"Let me say something now to the coward that did this: you will be caught and punished. Our
justice will be swift and sure."
Thus the police chief, the mayor, the governor, the president. When a brand new monstrous
crime emerges into the nightmare that is the daily news, the officials hardly need to screw up their
faces and talk: you already know what they're going to say, and how they're going to say it.
This speech is meant to reassure us. Our hyper-competent law enforcement officials are on the
case. They will protect us. They will pursue the perpetrator to the ends of the earth. Justice will
prevail.
That, no doubt, is why Osama bin Laden is in custody. That's why we've caught whoever was
mailing anthrax. And that's why, though he pulls up next to state troopers and kills people with
high powered rifles and seeming impunity, the DC sniper will pay. That's why you don't leave
notes that say: Dear Mr.
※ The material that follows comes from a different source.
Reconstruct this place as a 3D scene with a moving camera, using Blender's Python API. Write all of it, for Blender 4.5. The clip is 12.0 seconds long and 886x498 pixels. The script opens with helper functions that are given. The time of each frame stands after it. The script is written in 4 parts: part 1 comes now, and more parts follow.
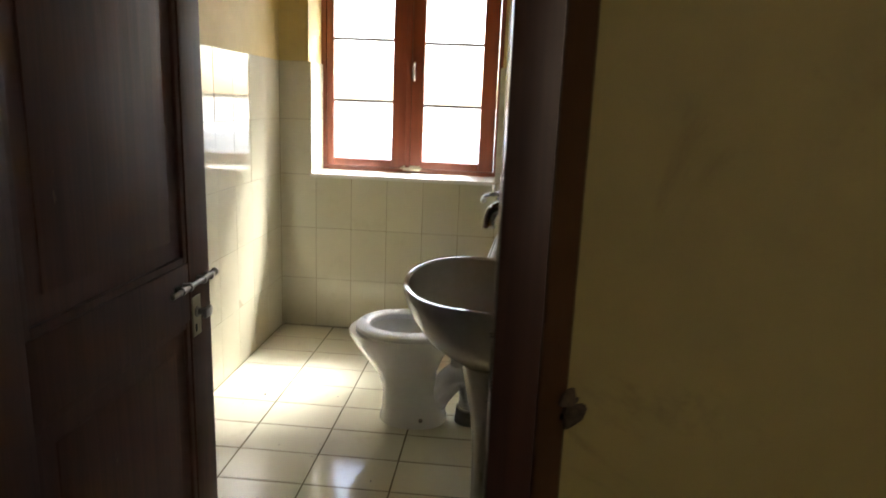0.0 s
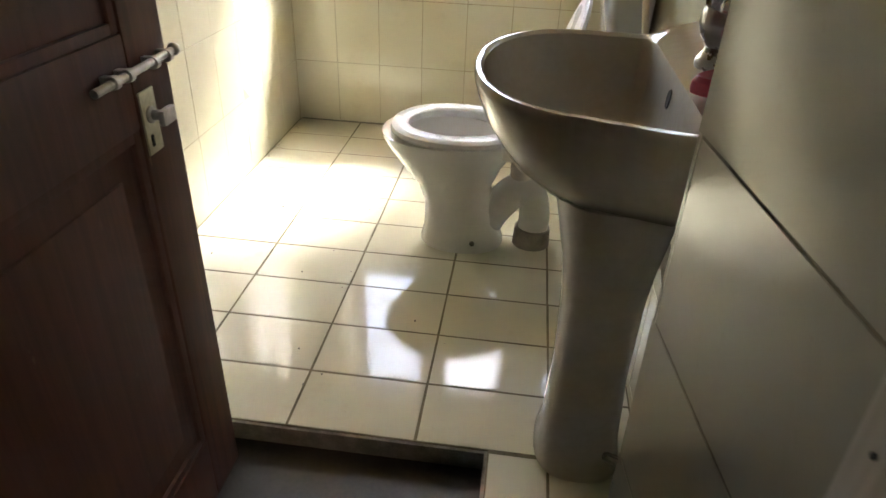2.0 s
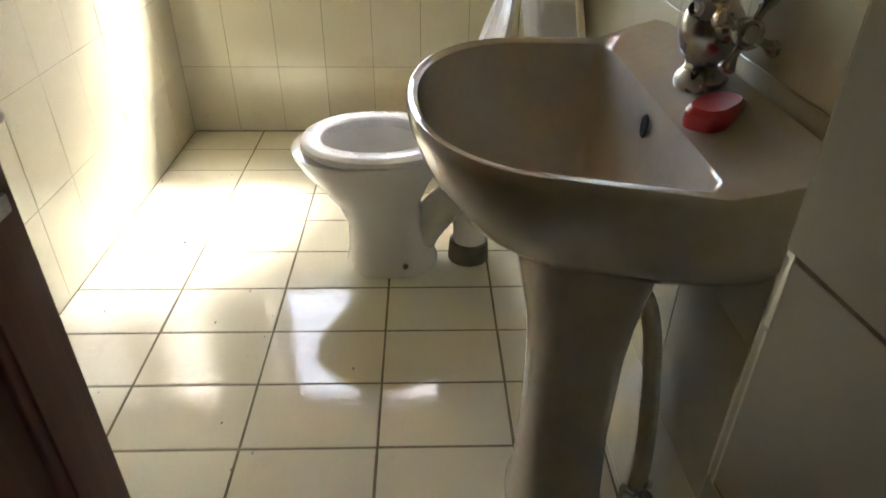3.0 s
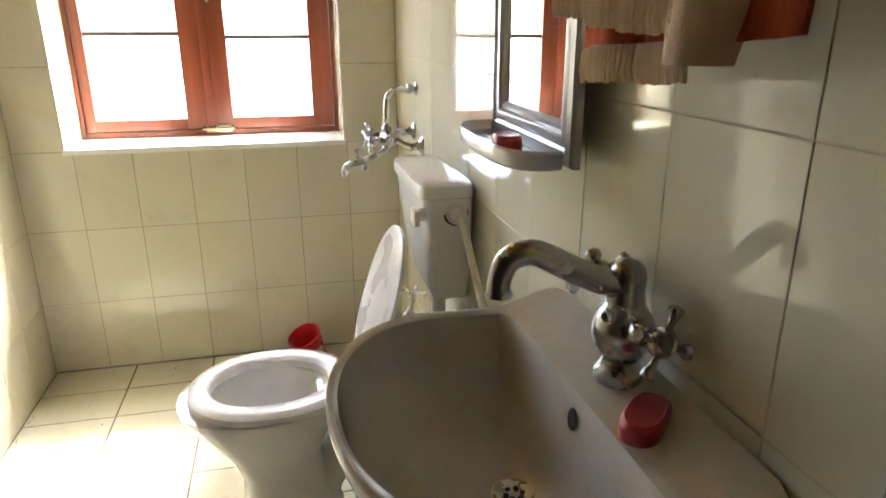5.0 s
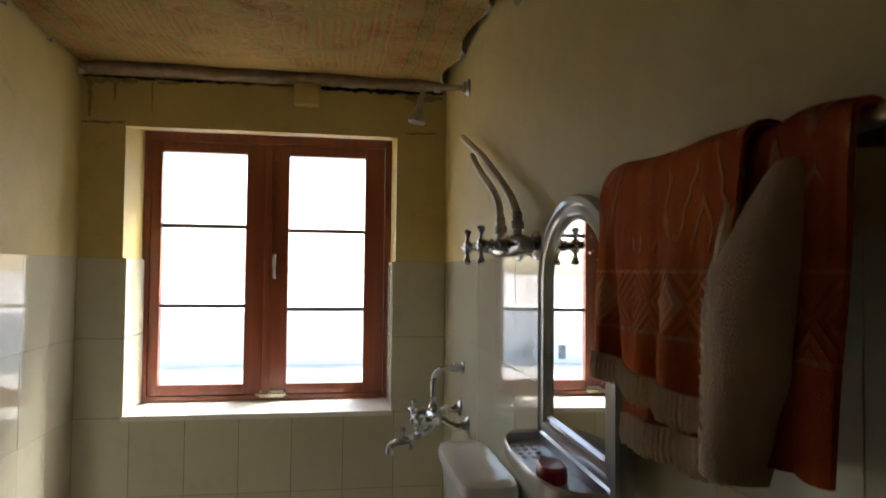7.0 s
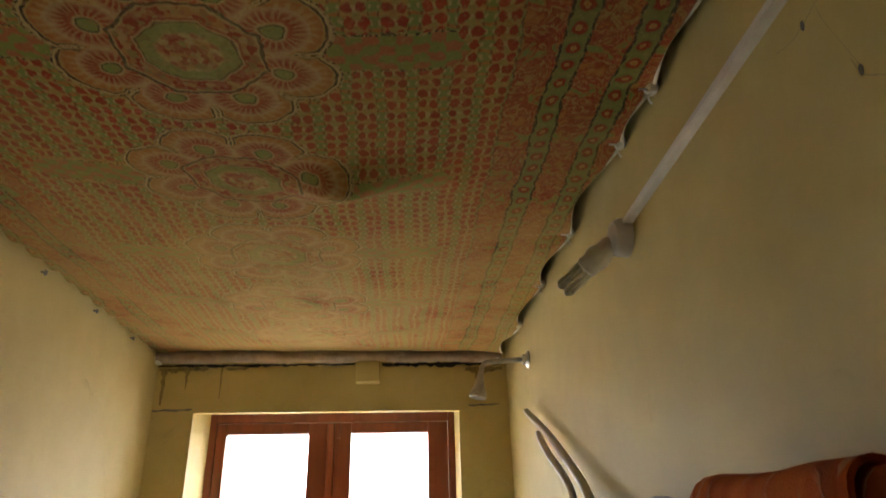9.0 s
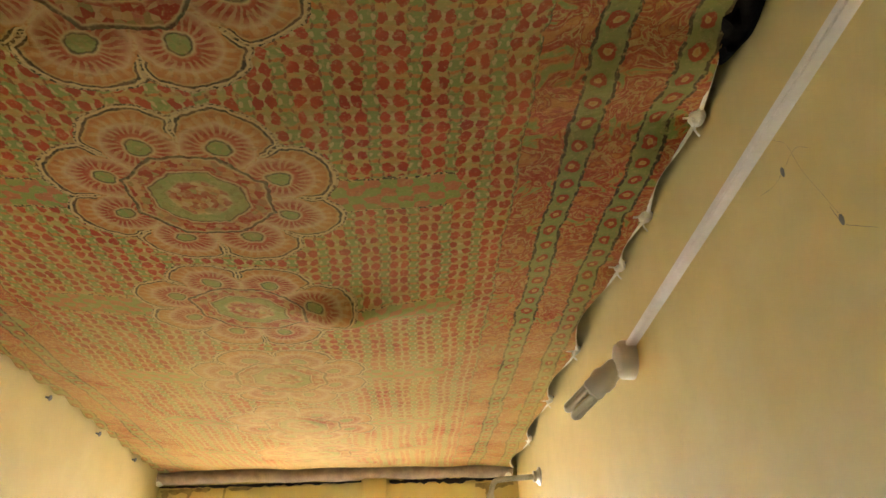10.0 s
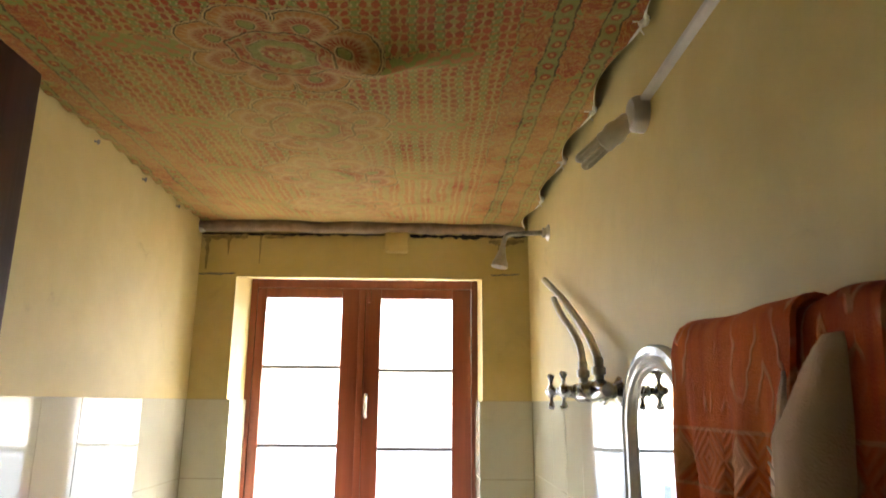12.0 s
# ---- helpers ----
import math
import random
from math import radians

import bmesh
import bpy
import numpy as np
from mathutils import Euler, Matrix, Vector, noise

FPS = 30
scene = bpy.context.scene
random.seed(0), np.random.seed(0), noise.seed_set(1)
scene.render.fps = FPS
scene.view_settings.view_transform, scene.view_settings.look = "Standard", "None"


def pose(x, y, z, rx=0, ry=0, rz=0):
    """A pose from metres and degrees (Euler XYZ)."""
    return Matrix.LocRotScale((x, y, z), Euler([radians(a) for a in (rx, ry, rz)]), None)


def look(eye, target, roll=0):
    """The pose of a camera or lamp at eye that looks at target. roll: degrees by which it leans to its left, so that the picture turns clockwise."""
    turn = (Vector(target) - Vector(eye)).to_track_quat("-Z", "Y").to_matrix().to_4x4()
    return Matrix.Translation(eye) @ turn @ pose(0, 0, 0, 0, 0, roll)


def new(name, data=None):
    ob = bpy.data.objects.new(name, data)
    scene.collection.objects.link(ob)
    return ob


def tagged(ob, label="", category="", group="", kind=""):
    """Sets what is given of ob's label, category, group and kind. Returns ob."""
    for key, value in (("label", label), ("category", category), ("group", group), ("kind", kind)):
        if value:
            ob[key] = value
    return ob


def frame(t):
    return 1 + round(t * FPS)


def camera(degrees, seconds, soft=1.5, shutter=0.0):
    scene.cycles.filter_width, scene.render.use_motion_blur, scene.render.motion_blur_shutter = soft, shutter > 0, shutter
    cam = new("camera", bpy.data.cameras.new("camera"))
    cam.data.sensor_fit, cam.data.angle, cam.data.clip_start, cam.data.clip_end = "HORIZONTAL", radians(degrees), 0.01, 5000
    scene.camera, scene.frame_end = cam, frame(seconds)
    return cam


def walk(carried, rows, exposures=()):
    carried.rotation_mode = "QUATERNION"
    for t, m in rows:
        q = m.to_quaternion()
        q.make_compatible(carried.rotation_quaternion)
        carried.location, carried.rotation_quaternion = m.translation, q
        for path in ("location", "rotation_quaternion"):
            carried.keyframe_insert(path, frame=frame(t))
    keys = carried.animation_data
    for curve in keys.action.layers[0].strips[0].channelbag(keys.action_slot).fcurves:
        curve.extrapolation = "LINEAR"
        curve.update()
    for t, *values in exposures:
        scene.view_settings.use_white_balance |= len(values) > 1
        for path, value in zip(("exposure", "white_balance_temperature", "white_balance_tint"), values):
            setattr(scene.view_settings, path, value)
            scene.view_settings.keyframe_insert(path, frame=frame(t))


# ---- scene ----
cam = camera(68.1, 12.0, shutter=0.3)
PATH = [
    (0, (0.29, 0.107, 1.3), (0.127, 2.053, 0.866), 2.3),
    (0.5, (0.219, 0.262, 1.241), (-0.063, 2.133, 0.595), 2.5),
    (1, (0.223, 0.466, 1.192), (-0.204, 2.231, 0.355), 1.8),
    (1.5, (0.194, 0.551, 1.169), (-0.127, 2.278, 0.213), 2.8),
    (2, (0.135, 0.661, 1.141), (-0.054, 2.366, 0.112), 2.3),
    (2.5, (0.113, 0.815, 1.126), (0.009, 2.488, 0.035), 0.9),
    (2.8, (0.088, 0.882, 1.135), (0.114, 2.551, 0.035), 1.5),
    (3, (0.079, 0.912, 1.149), (0.136, 2.591, 0.067), 0.7),
    (3.2, (0.077, 0.952, 1.156), (0.164, 2.654, 0.11), 0.3),
    (4.8, (0.034, 1.027, 1.288), (0.464, 2.853, 0.594), -0.1),
    (5, (0.033, 1.032, 1.301), (0.473, 2.878, 0.672), -0.1),
    (5.5, (0.04, 1.042, 1.332), (0.505, 2.924, 0.837), -0.2),
    (6, (0.043, 1.043, 1.368), (0.561, 2.951, 1.065), 0.5),
    (6.5, (0.035, 1.038, 1.415), (0.515, 2.974, 1.275), 0.7),
    (7, (0.031, 1.011, 1.451), (0.352, 2.984, 1.521), 0.6),
    (7.2, (0.02, 1.007, 1.479), (0.314, 2.981, 1.614), 0.5),
    (8.8, (0.034, 1.021, 1.518), (0.178, 2.873, 2.26), -1.2),
    (9, (0.035, 1.015, 1.537), (0.163, 2.842, 2.339), -1.4),
    (9.5, (0.039, 0.995, 1.562), (0.152, 2.75, 2.514), -2.0),
    (10, (0.044, 0.976, 1.579), (0.148, 2.668, 2.642), -2.3),
    (10.5, (0.04, 0.975, 1.573), (0.14, 2.667, 2.634), -2.2),
    (11, (0.03, 0.987, 1.54), (0.118, 2.773, 2.437), -1.1),
    (11.5, (0.025, 0.981, 1.507), (0.099, 2.857, 2.195), -0.3),
    (12, (0.033, 0.918, 1.483), (0.082, 2.864, 1.94), 0.4),
]
EXPOSURE = [(0.0, 3.53), (0.5, 3.97), (1.0, 4.25), (1.5, 4.35), (2.5, 4.23), (4.8, 4.41), (5.5, 4.3), (6.0, 3.71), (6.5, 3.21), (7.2, 2.42), (8.8, 3.55), (9.0, 3.75), (9.5, 4.45), (10.0, 5.23), (10.5, 5.7), (11.0, 5.66), (11.5, 5.16), (12.0, 4.25)]
walk(cam, [(t, look(eye, target, roll)) for t, eye, target, roll in PATH], EXPOSURE)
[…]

Policeman, I am God." Punishment will be sure and swift.
And perhaps it will be. Or perhaps if it's already getting as bit late for swift, it will be sure. Or
perhaps not.
If any reassurance is still provided by The Speech, it's fading. Someone, perhaps a management
consultant who's read Stephen Covey's Seven Habits of Highly Effective People or similar
scriptures in the religion of stupidity, has told the authorities that they must appear authoritative.
In fact, they should appear absolutely confident and competent, no matter how they may
actually feel. If they can pretend to be confident and competent, this will help them actually to
become confident and competent.
I used to work at a home for juvenile delinquents. We couldn't seem to reform them, so we
told them to "fake it till you make it": pretend to be a decent human being. Then people will think
you really are a decent human being, and you might even mutate into a decent human being
eventually.
However, it would not be shocking if such a strategy were to backfire. It is a way of deepening
and validating the dishonesty that is part of the problem in the first place. And it's a good way to
lose whatever shreds of credibility you may have.
In fact, after a few failures of swift, sure justice, only a few chumps could take such a
declaration seriously. And despite the ever-growing size of our law-enforcement bureaucracies,
despite their ever-increasing surveillance of the citizenry, despite their ever-increasing
technological sophistication, justice is anything but sure and swift. It's spotty and exceedingly
slow.
All of us understand this. And all of us should be willing to forgive it: the people who
administer justice are, after all, only human, and they have the same vulnerabilities to being
imposed upon, and the same basic range of incompetency, as all the rest of us. On the other hand,
some criminals are very smart and very elusive.
There's never a guarantee that someone will be caught. That's just the way it is. And so our
officials have no business issuing such guarantees.
The more guarantees they issue, the more believability they lose. And the more sure they sound,
the more vociferously they assure us that it will all come out alright, the more ridiculous they
seem when it doesn't, and the less they will be believed next time around.
It might be nice if we all really were whatever we pretend to be. But we aren't.
Now I'm not suggesting that the police chief appear before the cameras and say justice will be
slow and iffy. What I'd suggest is that you apportion your public confidence to the evidence and
tell as much of the truth as you can.
So delete "Make no mistake; the monster who did this will pay." Insert something along these
lines: "we're trying everything. We're hopeful. We welcome any suggestions."